▸ **Exercise prompt**
Can you copy out the data exactly? Leave the images out.

▸ **Given material**
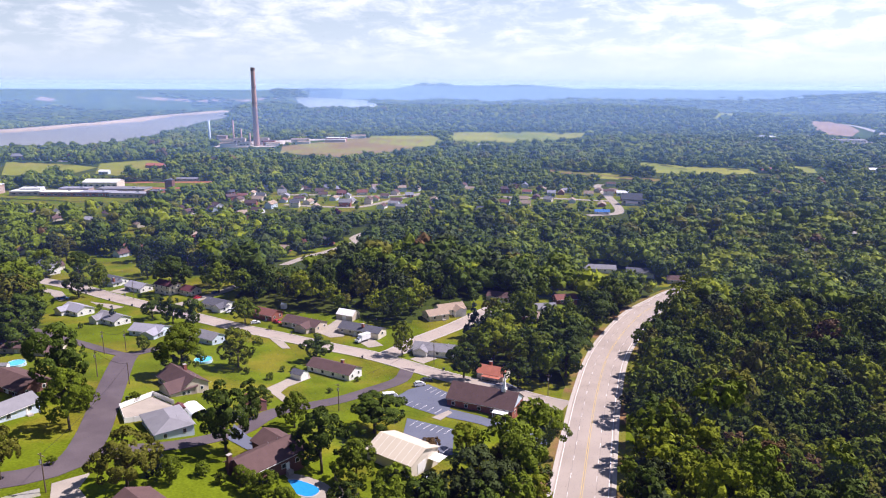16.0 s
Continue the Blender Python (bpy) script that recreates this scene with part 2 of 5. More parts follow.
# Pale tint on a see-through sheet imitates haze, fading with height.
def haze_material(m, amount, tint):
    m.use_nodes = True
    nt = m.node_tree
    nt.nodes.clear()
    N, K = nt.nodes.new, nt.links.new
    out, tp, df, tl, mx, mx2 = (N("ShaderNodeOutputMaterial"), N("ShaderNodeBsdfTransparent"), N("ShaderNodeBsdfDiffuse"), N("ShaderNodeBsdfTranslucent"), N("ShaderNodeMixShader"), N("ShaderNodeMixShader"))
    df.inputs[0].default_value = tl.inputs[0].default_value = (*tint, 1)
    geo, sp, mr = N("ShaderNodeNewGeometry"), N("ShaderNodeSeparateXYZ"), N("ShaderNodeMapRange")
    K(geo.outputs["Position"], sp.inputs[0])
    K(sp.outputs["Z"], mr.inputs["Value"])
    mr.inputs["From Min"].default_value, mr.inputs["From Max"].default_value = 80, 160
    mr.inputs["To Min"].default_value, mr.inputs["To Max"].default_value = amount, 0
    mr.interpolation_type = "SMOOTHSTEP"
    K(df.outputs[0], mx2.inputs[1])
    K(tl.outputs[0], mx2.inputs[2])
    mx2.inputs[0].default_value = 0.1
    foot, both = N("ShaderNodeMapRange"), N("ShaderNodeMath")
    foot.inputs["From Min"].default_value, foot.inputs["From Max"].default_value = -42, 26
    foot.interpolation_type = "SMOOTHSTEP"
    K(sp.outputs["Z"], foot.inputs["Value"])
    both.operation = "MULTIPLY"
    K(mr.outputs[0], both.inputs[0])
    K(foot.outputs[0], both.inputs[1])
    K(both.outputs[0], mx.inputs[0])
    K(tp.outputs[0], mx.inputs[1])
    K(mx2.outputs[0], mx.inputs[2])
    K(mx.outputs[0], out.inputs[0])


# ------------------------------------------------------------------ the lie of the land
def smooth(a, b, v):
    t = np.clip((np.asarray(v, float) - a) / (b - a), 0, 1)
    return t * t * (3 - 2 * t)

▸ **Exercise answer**
16.0 s
Continue the Blender Python (bpy) script that recreates this scene with part 2 of 5. More parts follow.
# Pale tint on a see-through sheet imitates haze, fading with height.
def haze_material(m, amount, tint):
    m.use_nodes = True
    nt = m.node_tree
    nt.nodes.clear()
    N, K = nt.nodes.new, nt.links.new
    out, tp, df, tl, mx, mx2 = (N("ShaderNodeOutputMaterial"), N("ShaderNodeBsdfTransparent"), N("ShaderNodeBsdfDiffuse"), N("ShaderNodeBsdfTranslucent"), N("ShaderNodeMixShader"), N("ShaderNodeMixShader"))
    df.inputs[0].default_value = tl.inputs[0].default_value = (*tint, 1)
    geo, sp, mr = N("ShaderNodeNewGeometry"), N("ShaderNodeSeparateXYZ"), N("ShaderNodeMapRange")
    K(geo.outputs["Position"], sp.inputs[0])
    K(sp.outputs["Z"], mr.inputs["Value"])
    mr.inputs["From Min"].default_value, mr.inputs["From Max"].default_value = 80, 160
    mr.inputs["To Min"].default_value, mr.inputs["To Max"].default_value = amount, 0
    mr.interpolation_type = "SMOOTHSTEP"
    K(df.outputs[0], mx2.inputs[1])
    K(tl.outputs[0], mx2.inputs[2])
    mx2.inputs[0].default_value = 0.1
    foot, both = N("ShaderNodeMapRange"), N("ShaderNodeMath")
    foot.inputs["From Min"].default_value, foot.inputs["From Max"].default_value = -42, 26
    foot.interpolation_type = "SMOOTHSTEP"
    K(sp.outputs["Z"], foot.inputs["Value"])
    both.operation = "MULTIPLY"
    K(mr.outputs[0], both.inputs[0])
    K(foot.outputs[0], both.inputs[1])
    K(both.outputs[0], mx.inputs[0])
    K(tp.outputs[0], mx.inputs[1])
    K(mx2.outputs[0], mx.inputs[2])
    K(mx.outputs[0], out.inputs[0])


# ------------------------------------------------------------------ the lie of the land
def smooth(a, b, v):
    t = np.clip((np.asarray(v, float) - a) / (b - a), 0, 1)
    return t * t * (3 - 2 * t)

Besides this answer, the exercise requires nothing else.